PROVIDED MATERIAL:
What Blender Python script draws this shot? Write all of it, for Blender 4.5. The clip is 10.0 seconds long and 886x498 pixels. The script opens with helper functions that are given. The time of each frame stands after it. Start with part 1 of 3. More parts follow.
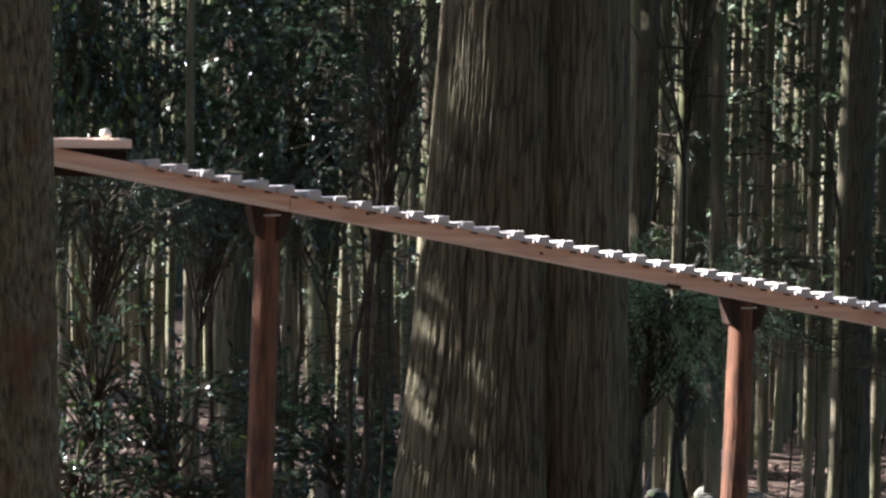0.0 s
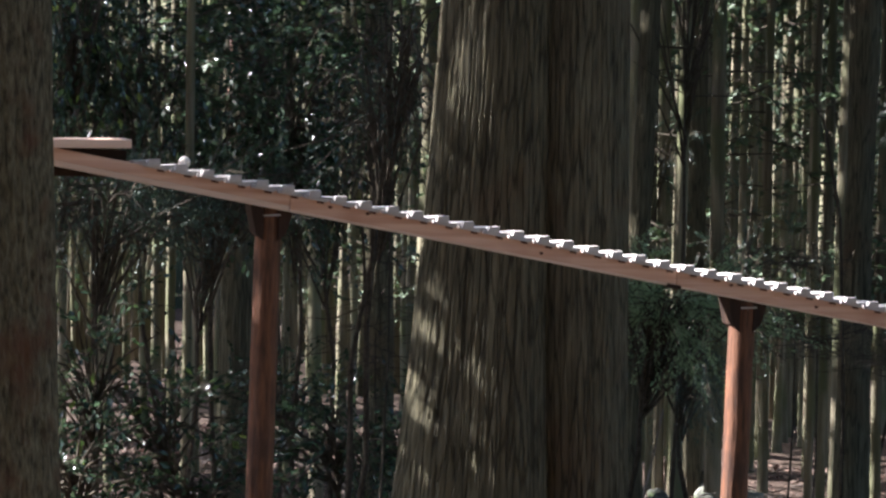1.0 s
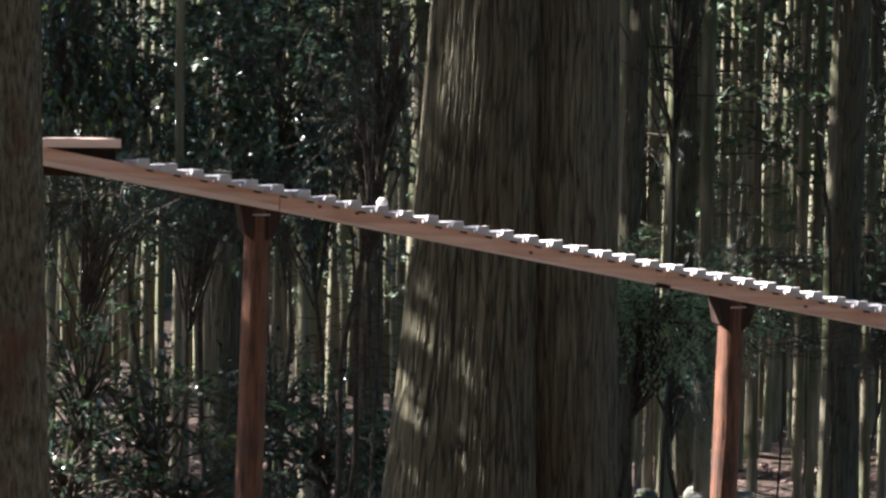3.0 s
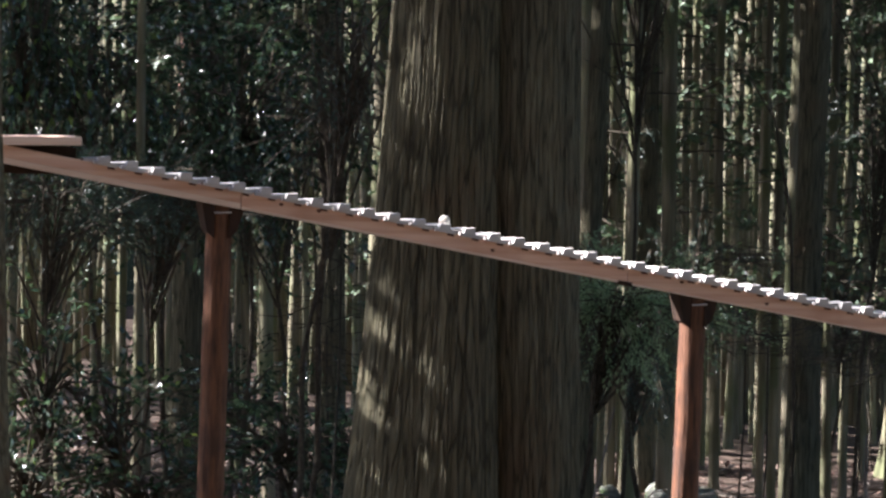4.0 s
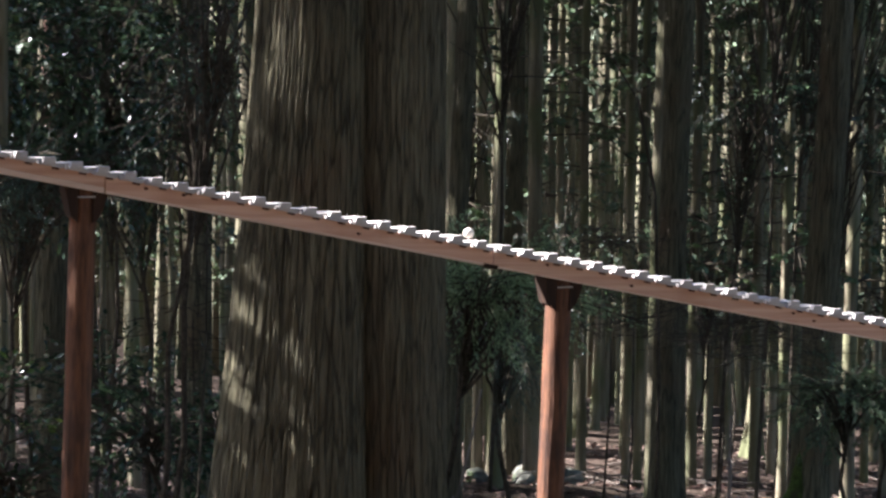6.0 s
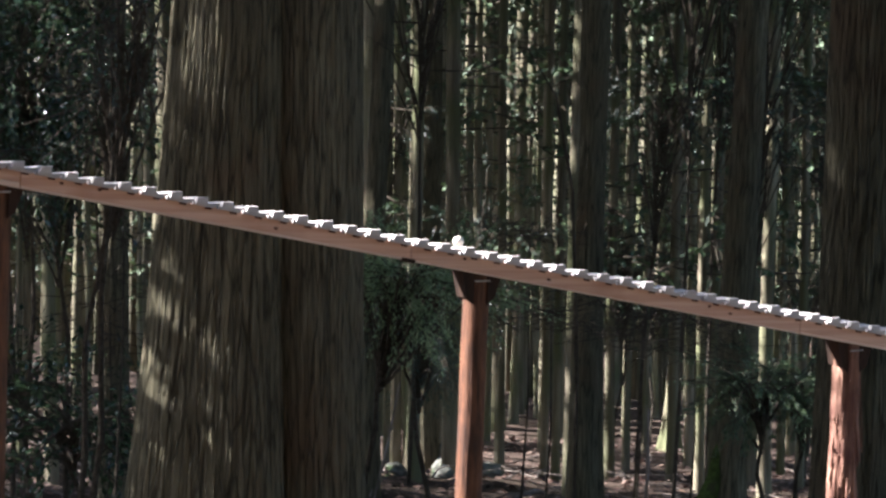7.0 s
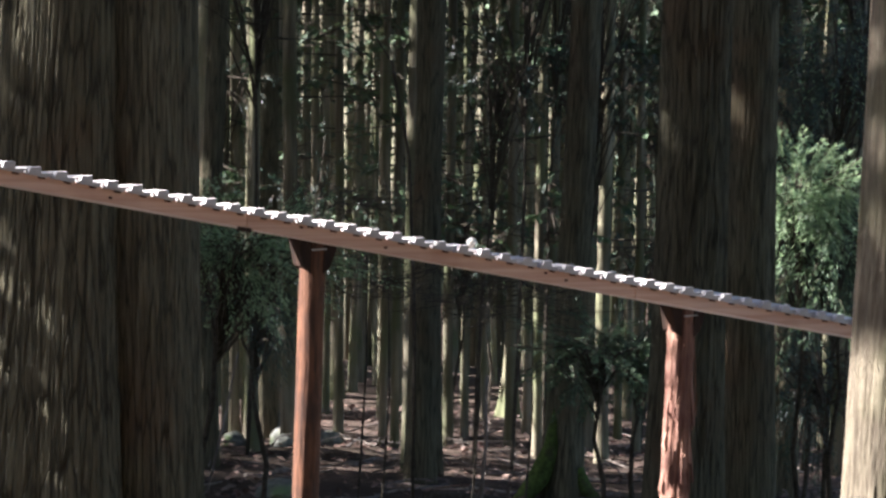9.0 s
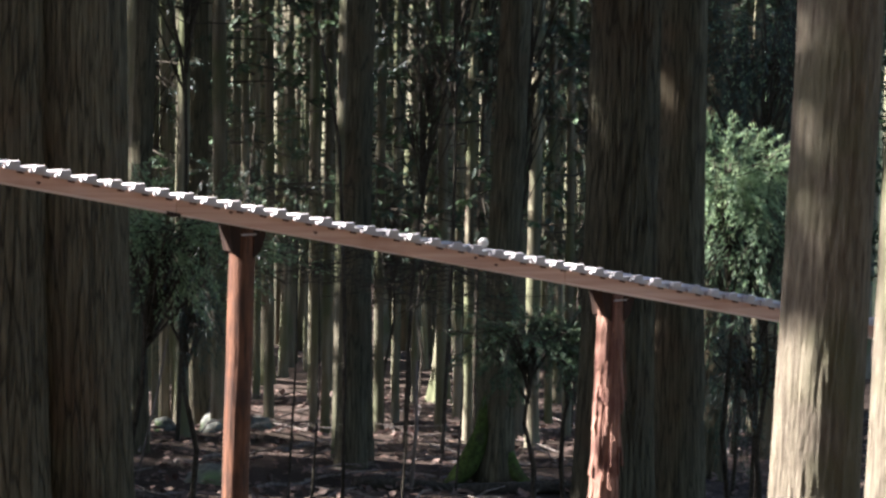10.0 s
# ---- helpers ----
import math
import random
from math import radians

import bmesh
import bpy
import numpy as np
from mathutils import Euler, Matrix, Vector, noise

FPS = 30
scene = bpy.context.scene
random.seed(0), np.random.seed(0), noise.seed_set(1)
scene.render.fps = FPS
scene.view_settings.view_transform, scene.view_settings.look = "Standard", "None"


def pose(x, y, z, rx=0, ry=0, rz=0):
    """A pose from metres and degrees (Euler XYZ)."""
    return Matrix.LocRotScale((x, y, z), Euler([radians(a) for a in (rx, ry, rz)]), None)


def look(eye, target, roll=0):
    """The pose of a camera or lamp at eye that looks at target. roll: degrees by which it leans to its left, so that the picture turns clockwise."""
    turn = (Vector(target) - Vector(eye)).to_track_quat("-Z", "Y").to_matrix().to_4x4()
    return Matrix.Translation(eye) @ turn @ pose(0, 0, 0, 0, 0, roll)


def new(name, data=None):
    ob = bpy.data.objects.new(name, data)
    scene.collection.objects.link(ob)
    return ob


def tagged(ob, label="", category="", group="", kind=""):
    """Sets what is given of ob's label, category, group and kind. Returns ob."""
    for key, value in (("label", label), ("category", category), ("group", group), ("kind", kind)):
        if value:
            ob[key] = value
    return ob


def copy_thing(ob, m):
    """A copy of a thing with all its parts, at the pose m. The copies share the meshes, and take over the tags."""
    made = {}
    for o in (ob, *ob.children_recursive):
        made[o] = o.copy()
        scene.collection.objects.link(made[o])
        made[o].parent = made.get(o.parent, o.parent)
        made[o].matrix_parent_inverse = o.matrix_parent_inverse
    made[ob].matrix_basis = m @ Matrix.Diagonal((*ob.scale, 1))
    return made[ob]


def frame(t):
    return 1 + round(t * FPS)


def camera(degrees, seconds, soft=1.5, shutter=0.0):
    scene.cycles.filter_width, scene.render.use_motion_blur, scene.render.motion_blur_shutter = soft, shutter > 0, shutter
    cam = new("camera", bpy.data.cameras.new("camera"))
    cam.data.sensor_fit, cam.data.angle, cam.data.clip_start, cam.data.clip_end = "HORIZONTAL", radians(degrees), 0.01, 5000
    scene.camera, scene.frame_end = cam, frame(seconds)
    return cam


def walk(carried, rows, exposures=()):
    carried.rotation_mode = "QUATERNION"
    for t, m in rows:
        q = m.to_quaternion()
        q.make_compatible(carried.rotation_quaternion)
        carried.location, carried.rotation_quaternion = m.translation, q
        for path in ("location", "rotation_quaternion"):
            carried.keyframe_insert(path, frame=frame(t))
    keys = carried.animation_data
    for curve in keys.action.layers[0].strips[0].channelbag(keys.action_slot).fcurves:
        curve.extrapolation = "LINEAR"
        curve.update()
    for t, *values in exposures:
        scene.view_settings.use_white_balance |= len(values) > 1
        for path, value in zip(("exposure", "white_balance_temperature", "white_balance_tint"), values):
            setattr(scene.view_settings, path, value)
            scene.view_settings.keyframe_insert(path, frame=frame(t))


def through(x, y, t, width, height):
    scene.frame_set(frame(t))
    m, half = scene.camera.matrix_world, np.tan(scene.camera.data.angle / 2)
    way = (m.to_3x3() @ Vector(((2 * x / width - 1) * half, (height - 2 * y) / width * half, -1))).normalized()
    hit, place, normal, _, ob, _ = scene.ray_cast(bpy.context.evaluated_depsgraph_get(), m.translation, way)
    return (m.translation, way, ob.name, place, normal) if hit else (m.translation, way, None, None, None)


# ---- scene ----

YOUR INSTRUCTIONS:
Leave out all pictures, then copy the remaining material exactly.

EXERCISE ANSWER:
What Blender Python script draws this shot? Write all of it, for Blender 4.5. The clip is 10.0 seconds long and 886x498 pixels. The script opens with helper functions that are given. The time of each frame stands after it. Start with part 1 of 3. More parts follow.
0.0 s
1.0 s
3.0 s
4.0 s
6.0 s
7.0 s
9.0 s
10.0 s
# ---- helpers ----
import math
import random
from math import radians

import bmesh
import bpy
import numpy as np
from mathutils import Euler, Matrix, Vector, noise

FPS = 30
scene = bpy.context.scene
random.seed(0), np.random.seed(0), noise.seed_set(1)
scene.render.fps = FPS
scene.view_settings.view_transform, scene.view_settings.look = "Standard", "None"


def pose(x, y, z, rx=0, ry=0, rz=0):
    """A pose from metres and degrees (Euler XYZ)."""
    return Matrix.LocRotScale((x, y, z), Euler([radians(a) for a in (rx, ry, rz)]), None)


def look(eye, target, roll=0):
    """The pose of a camera or lamp at eye that looks at target. roll: degrees by which it leans to its left, so that the picture turns clockwise."""
    turn = (Vector(target) - Vector(eye)).to_track_quat("-Z", "Y").to_matrix().to_4x4()
    return Matrix.Translation(eye) @ turn @ pose(0, 0, 0, 0, 0, roll)


def new(name, data=None):
    ob = bpy.data.objects.new(name, data)
    scene.collection.objects.link(ob)
    return ob


def tagged(ob, label="", category="", group="", kind=""):
    """Sets what is given of ob's label, category, group and kind. Returns ob."""
    for key, value in (("label", label), ("category", category), ("group", group), ("kind", kind)):
        if value:
            ob[key] = value
    return ob


def copy_thing(ob, m):
    """A copy of a thing with all its parts, at the pose m. The copies share the meshes, and take over the tags."""
    made = {}
    for o in (ob, *ob.children_recursive):
        made[o] = o.copy()
        scene.collection.objects.link(made[o])
        made[o].parent = made.get(o.parent, o.parent)
        made[o].matrix_parent_inverse = o.matrix_parent_inverse
    made[ob].matrix_basis = m @ Matrix.Diagonal((*ob.scale, 1))
    return made[ob]


def frame(t):
    return 1 + round(t * FPS)


def camera(degrees, seconds, soft=1.5, shutter=0.0):
    scene.cycles.filter_width, scene.render.use_motion_blur, scene.render.motion_blur_shutter = soft, shutter > 0, shutter
    cam = new("camera", bpy.data.cameras.new("camera"))
    cam.data.sensor_fit, cam.data.angle, cam.data.clip_start, cam.data.clip_end = "HORIZONTAL", radians(degrees), 0.01, 5000
    scene.camera, scene.frame_end = cam, frame(seconds)
    return cam


def walk(carried, rows, exposures=()):
    carried.rotation_mode = "QUATERNION"
    for t, m in rows:
        q = m.to_quaternion()
        q.make_compatible(carried.rotation_quaternion)
        carried.location, carried.rotation_quaternion = m.translation, q
        for path in ("location", "rotation_quaternion"):
            carried.keyframe_insert(path, frame=frame(t))
    keys = carried.animation_data
    for curve in keys.action.layers[0].strips[0].channelbag(keys.action_slot).fcurves:
        curve.extrapolation = "LINEAR"
        curve.update()
    for t, *values in exposures:
        scene.view_settings.use_white_balance |= len(values) > 1
        for path, value in zip(("exposure", "white_balance_temperature", "white_balance_tint"), values):
            setattr(scene.view_settings, path, value)
            scene.view_settings.keyframe_insert(path, frame=frame(t))


def through(x, y, t, width, height):
    scene.frame_set(frame(t))
    m, half = scene.camera.matrix_world, np.tan(scene.camera.data.angle / 2)
    way = (m.to_3x3() @ Vector(((2 * x / width - 1) * half, (height - 2 * y) / width * half, -1))).normalized()
    hit, place, normal, _, ob, _ = scene.ray_cast(bpy.context.evaluated_depsgraph_get(), m.translation, way)
    return (m.translation, way, ob.name, place, normal) if hit else (m.translation, way, None, None, None)


# ---- scene ----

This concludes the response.